Freud and Ferenczi also had interest in other comics. Freud kept a cartoon album of Wilhelm Busch's 'Max und Moritz' in the waiting room of his office. In a letter posted to Ferenczi on 6 April 1911, Freud even compared Alfred Adler and Wilhelm Stekel, the editors of the Centralblatt, to 'Max und Moritz' since they annoyed him.

The cartoon from Fidibusz, with handwritten comments by Sándor Ferenczi.

Final years
Honti's promising comic career was interrupted by the First World War (1914-1918). He was drafted and wounded in battle, but managed to survive the war.

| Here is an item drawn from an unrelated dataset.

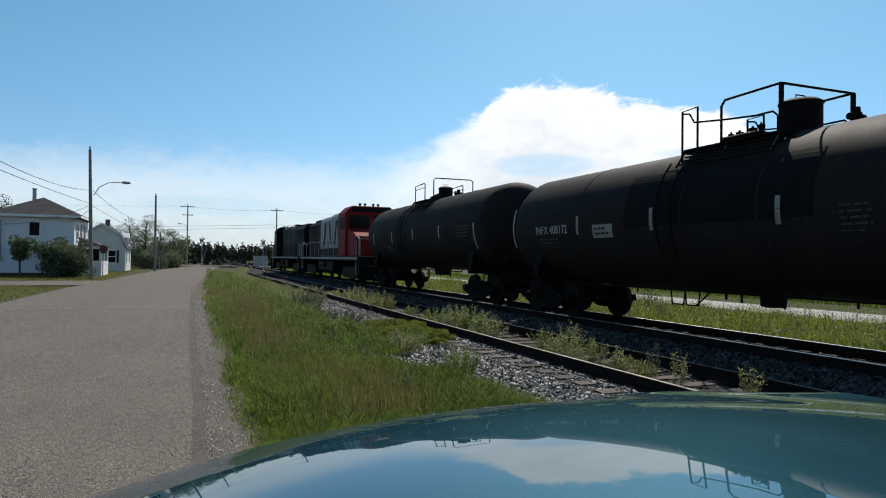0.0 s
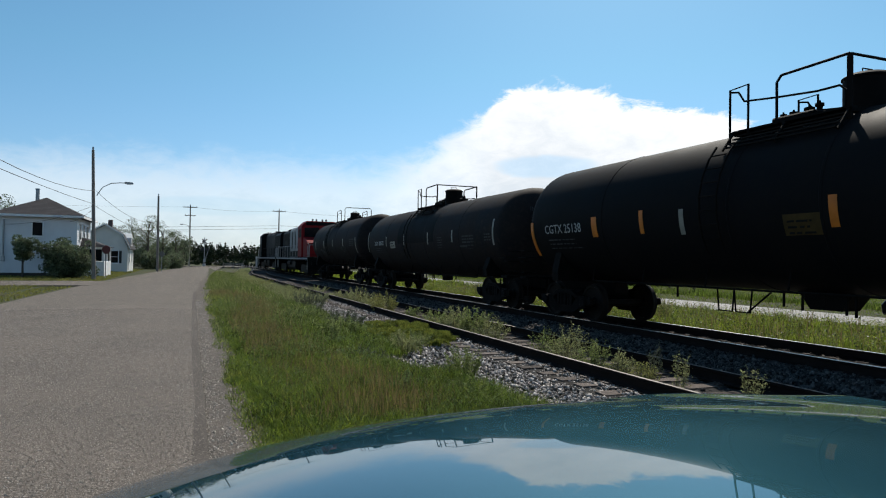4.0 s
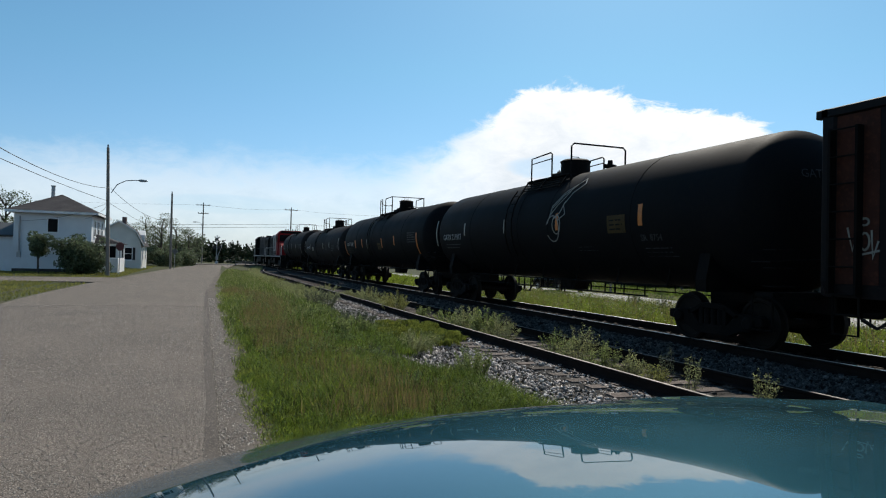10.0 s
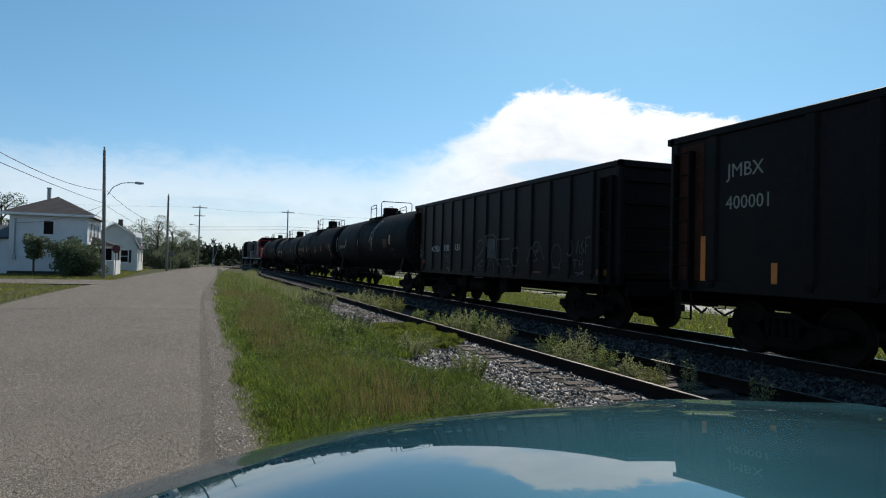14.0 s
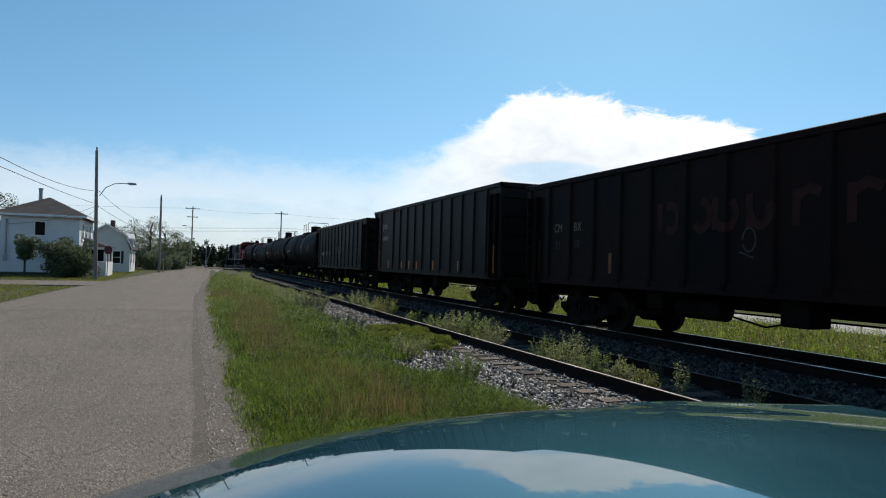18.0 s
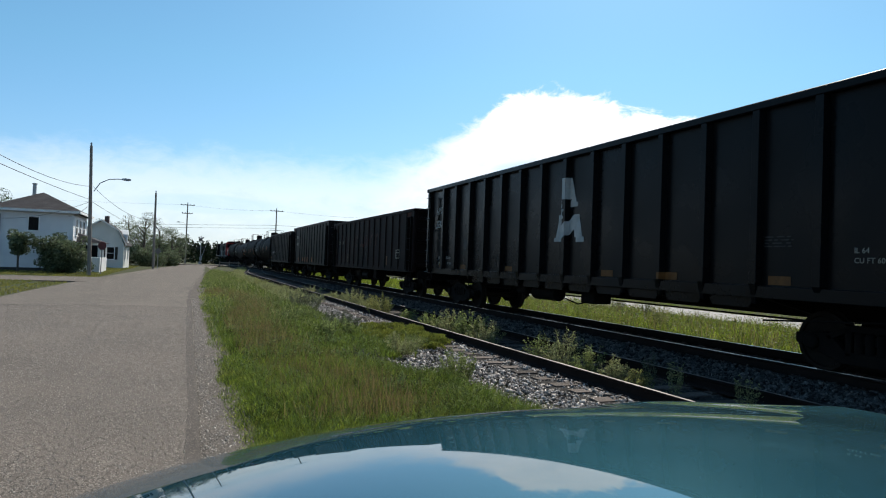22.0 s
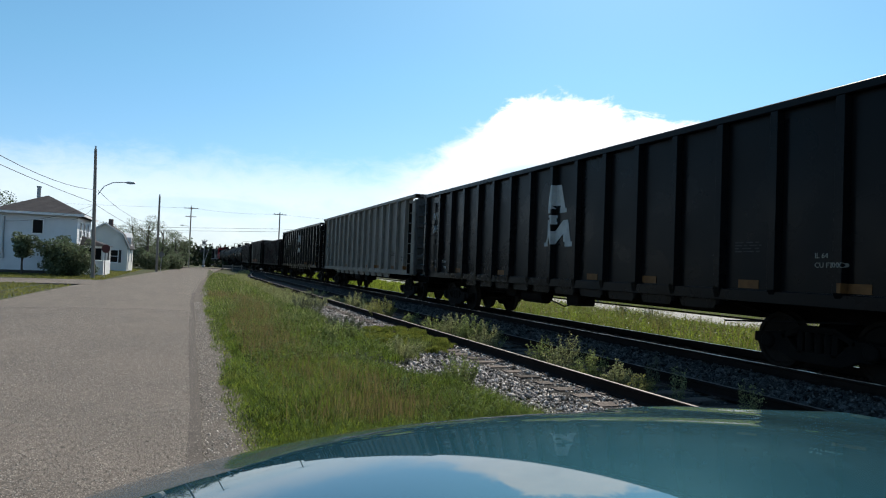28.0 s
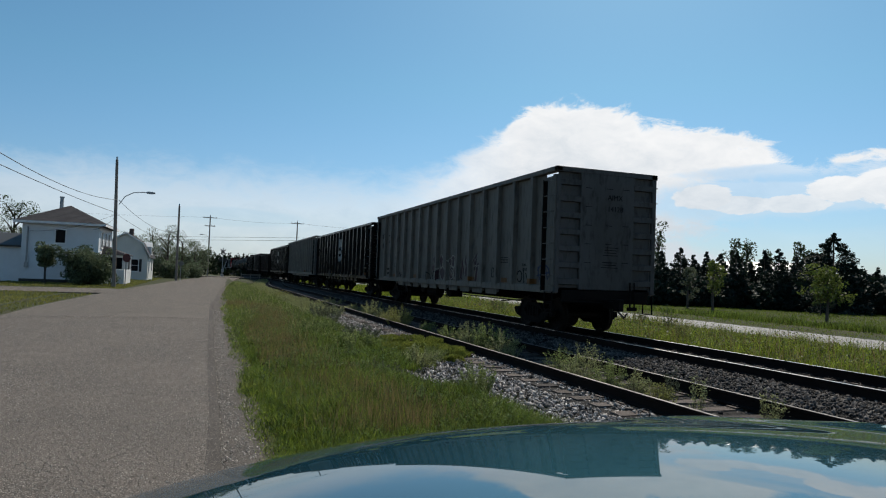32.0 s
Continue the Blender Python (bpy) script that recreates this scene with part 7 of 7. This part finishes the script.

In 1917 he designed the poster for Otto Ruppert's horror film serial 'Homunculus'. But by 1920 he decided to look for safer ground and emigrated to the United States, where he found a job as cartoonist in William Randolph Hearst's papers The New York Times and The American Weekly, at the time the best-paid vocation for any aspiring comic artist. Honti made many paper doll cut-outs for The Buffalo Sunday Express and McCall's magazine all throughout the 1920s. Through The Readers' Syndicate, he also made cut-out and fold-jokes for newspapers. He passed away in New York City in 1961, at the age of 83.

'Folding Fun', The Los Angeles Times (19 July 1925).